Смирения с тем, что есть люди, которым не плевать.
Девушка поджала колени, обняла ноги руками, закрывая глаза. Ей бы надо обо всем подумать и разобраться. Ей бы надо хорошенько разобраться во всем.
Гаснет фитиль ненависти, но от этого легче не становится. Детская обида, унижение и ощущение одиночества медленно заполняют пространство комнаты, вытесняя воздух и тем самым способствуя появлению вакуума. Хотелось бы верить, что все случившиеся было просто сном. Хотелось бы так думать…
Но сны, как правило, забываются. А этот кошмар слишком уж врезался в сознание. До мельчайших подробностей.
Девушка выдохнула, подняла голову и внимательно посмотрела на Локвуда. Он улыбался, ожидая ответа на свою реплику. Все еще ожидая ответа. Бонни отрицательно покачала головой, потом легла на бок, свернувшись калачиком и предаваясь анализу своей жизни…
Вот Тайлер больше похож на сон. Вечно в какой-то дымке таинственности и загадочности. Да и потом, таких как он, просто-напросто, не существует. Слишком красивая сказка. Слишком уж это идеальный человек.
Слезы вновь скатываются по щекам, уже, правда, без истерик и желания закричать во все горло. Просто скорее рефлекторно. Просто уже обычное состояние.
Тайлер Локвуд.

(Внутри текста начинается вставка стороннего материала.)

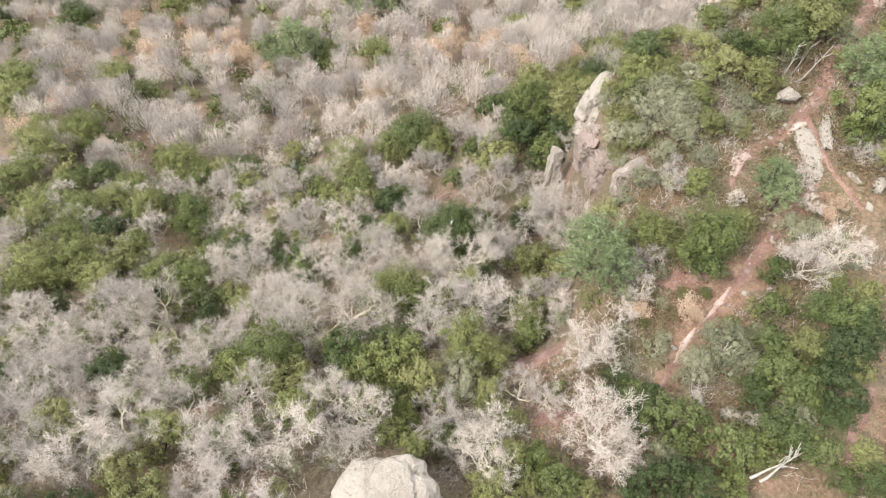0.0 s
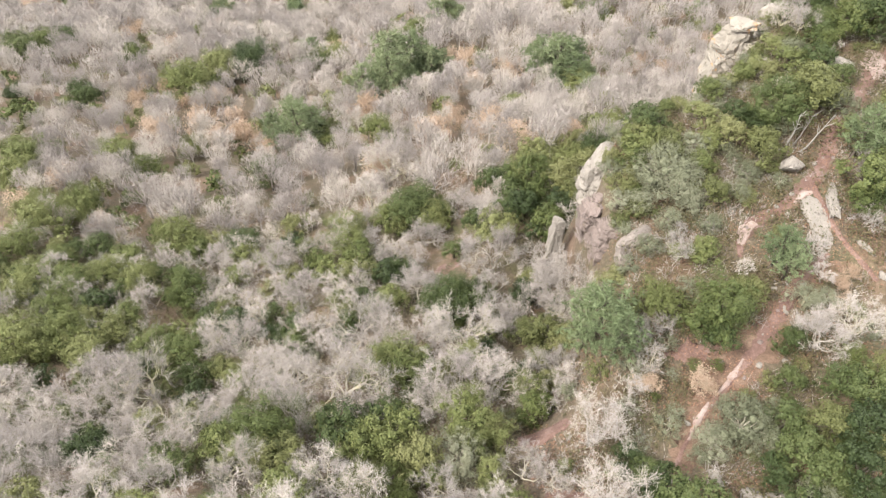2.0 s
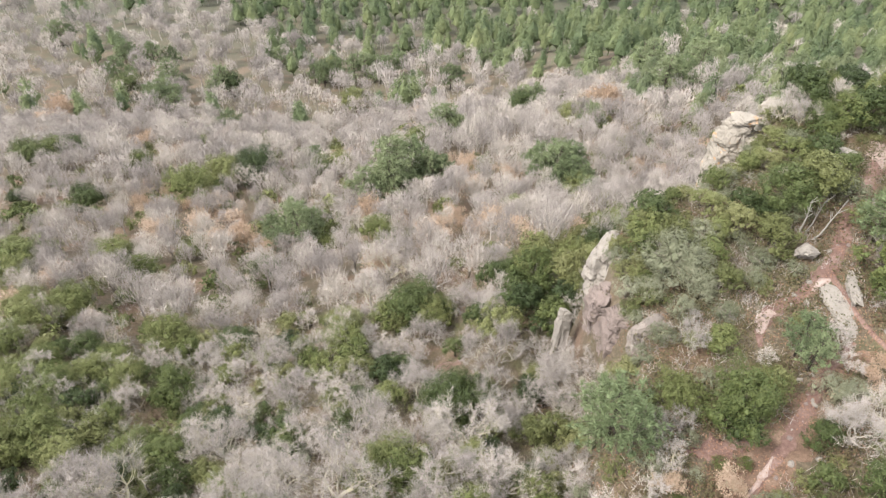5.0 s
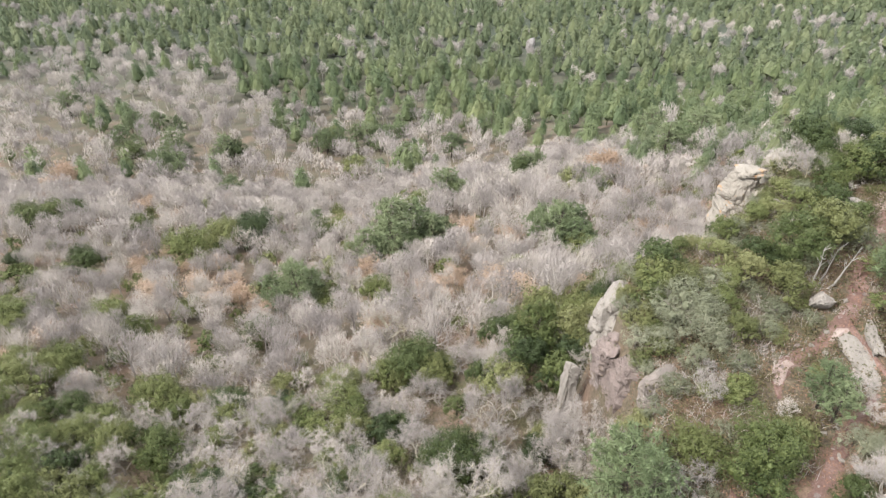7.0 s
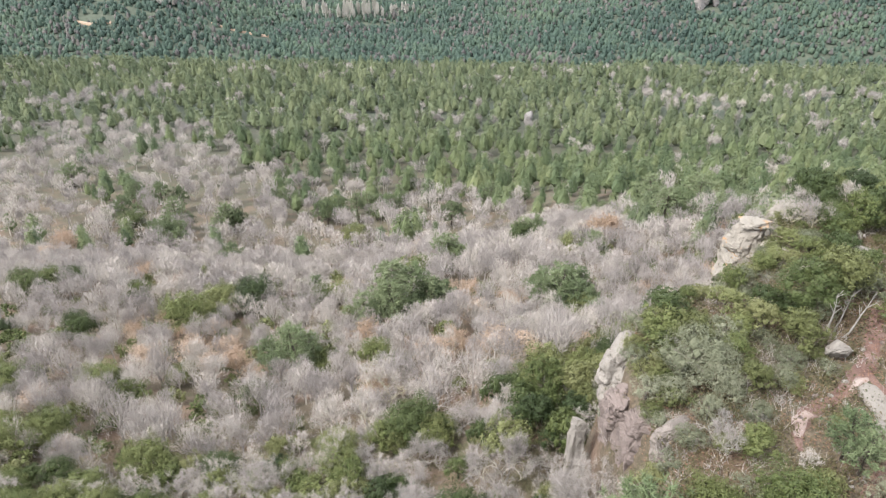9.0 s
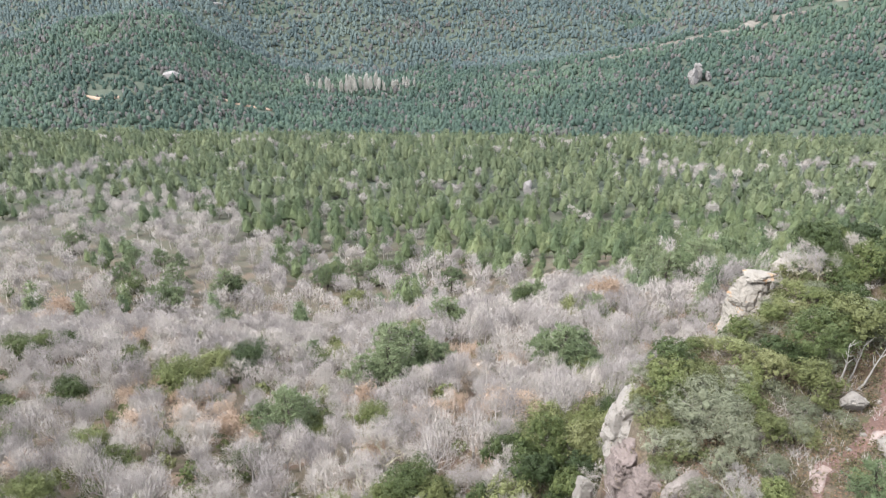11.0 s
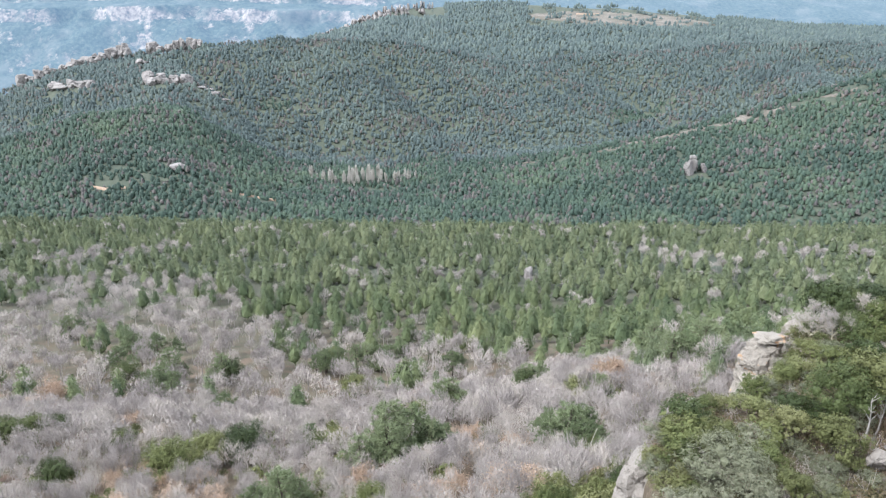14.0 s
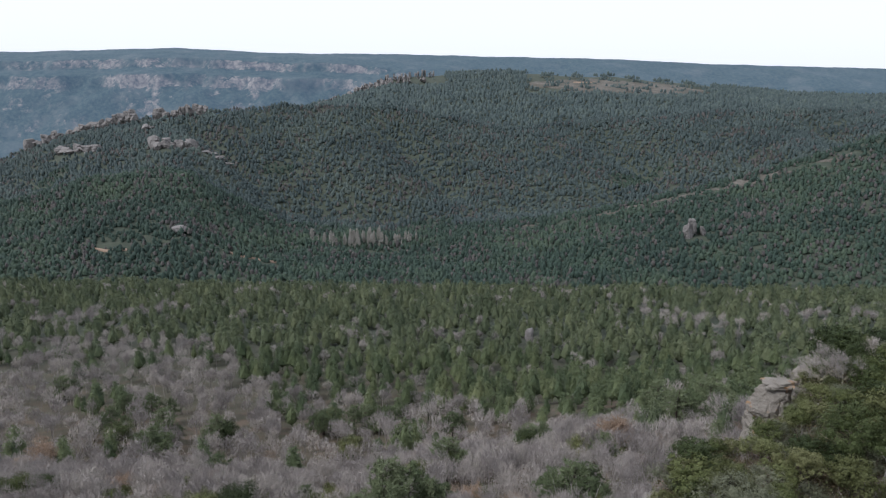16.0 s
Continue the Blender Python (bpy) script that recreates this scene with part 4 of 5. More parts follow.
def stand(name, rows, span, low=0.85, high=1.15):
    for k, (x, y, w) in enumerate(rows):
        if math.hypot(x - 24.0, y - 34.2) < 1.6 or math.hypot(x - 24.8, y - 30.2) < 1.9 or math.hypot(x - 25.2, y - 50.5) < 2.4 or math.hypot(x - 25.4, y - 27.6) < 1.3:
            continue
        edge = x - float(rim(y))
        if name != "pine_tree" and 27.5 < y < 39 and to_path(x, y) < 0.5 + 0.40 * w:
            continue
        if x > 3 and 37 < y < 62 and edge < -1:
            continue
        if 27 < y < 38.5 and -3.0 < edge < 0.9 and name != "bare_oak":
            continue
        a, b = low, high
        if x < -15 and y < 62:
            w *= 0.84
        own, pick = name, rng.uniform()
        if name == "holm_oak":
            if edge > -1 and y > 24:
                own = ("deep_green_oak", "olive_oak", "holm_oak", "grey_bush")[int(pick * 3.4)]
            else:
                own = "deep_green_oak" if pick < (0.6 if edge > 0 else 0.25) else "olive_oak" if pick > 0.75 and w < 3.2 else name
        if edge > -1 and name in ("holm_oak", "olive_oak"):
            w, a, b = w * rng.uniform(0.72, 0.95), 0.85, 1.2
            if y > 36 and 0.28 < x / y < 0.57:
                w, a, b = w * 0.75, 0.7, 0.95
        plant(own, x, y, min(w, 8.0) / (2.8 if own == "grey_bush" else span), rng.uniform(0, 6.28), rng.uniform(a, b), int(rng.integers(0, 99)))
        placed.append((x, y, min(w, 8.0) * 0.5))
        if name == "pine_tree" and y > 60:
            for side in (-1, 1):
                plant(own, x + side * w * rng.uniform(0.3, 0.45), y + w * rng.uniform(-0.3, 0.3), min(w, 8.0) * rng.uniform(0.6, 0.85) / span, rng.uniform(0, 6.28), rng.uniform(a, b), int(rng.integers(0, 99)))


for rows in (HOLM_A, HOLM_B, HOLM_C, HOLM_D, HOLM_E, HOLM_F):
    stand("holm_oak", rows, 2.6, 0.9, 1.2)
stand("olive_oak", OLIVE, 2.8)
stand("bright_bush", BRIGHT, 3.0)
stand("grey_bush", SILVER, 2.8)
for rows in (PINE_A, PINE_B):
    stand("pine_tree", rows, 3.2, 0.75, 1.0)
stand("tan_oak", TAN, 3.8)
for rows in (BARE_A, BARE_B):
    stand("bare_oak", rows, 4.0)


# ------------------------------------------------------------------ the woods between and beyond
def scatter(y0, y1, gap, seed, half=0.72, extra=12.0, loose=0.42):
    """Uneven rows of standing places over a stretch of the land, about gap apart."""
    r = np.random.default_rng(seed)
    ys = np.arange(y0, y1, gap * 0.9)
    out = []
    for i, yy in enumerate(ys):
        reach = half * yy + extra
        xs = np.arange(-reach, reach, gap) + (i % 2) * gap / 2
        out.append(np.stack([xs + r.uniform(-loose, loose, len(xs)) * gap, yy + r.uniform(-loose, loose, len(xs)) * gap], 1))
    return np.concatenate(out)


def free(points, margin=0.4, share=0.6):
    """Those that stand clear of the trees already placed."""
    keep = np.ones(len(points), bool)
    for x, y, w in placed:
        keep &= np.hypot(points[:, 0] - x, points[:, 1] - y) > w * share + margin
    return points[keep]


def off_paths(points, gap=1.3, room=1.0):
    keep = np.ones(len(points), bool)
    for line, wide in ((PATH_LOW, 1.8), (PATH_TOP, gap), (PATH_GULLY, gap), (DITCH, gap), (((0.2, 38.2), (1.6, 38.2)), 1.5), (((5.0, 16.2), (7.2, 16.6)), 1.5), (((5.4, 11.9), (7.0, 12)), 1.3),
                       (((13.5, 20.5), (16.5, 20.7)), 1.5), (((-3.2, 7.2), (-2.0, 8.6)), 2.9), (((24.6, 31.6), (25.0, 27.6)), 0.9), (((24.1, 34.9), (24.1, 33.6)), 1.2), (((12.6, 36.0), (11.6, 30)), 1.4)):
        line = np.array(line)
        for a, b in zip(line, line[1:]):
            t = np.clip(((points - a) @ (b - a)) / ((b - a) @ (b - a)), 0, 1)[:, None]
            keep &= np.linalg.norm(points - (a + t * (b - a)), axis=1) > wide * room
    return points[keep]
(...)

Как панацея и смертельный вирус одновременно. Он поражает центральную нервную систему, вызывает боли в районе сердца и способствует повышению температуры. Тайлер Локвуд. Как кататония или истерия. Как тульпа, которая появляется в результате одиночества или сломленной психики.
Она помнит свою жизнь если не до мельчайших подробностей, то достаточно хорошо. И во всех фрагментах нет ни одного, где была бы такая же забота. И это пугает, потому что первый раз — всегда болезный и малоприятный, не важно секс это, сигареты или благодарность и чувство трепета.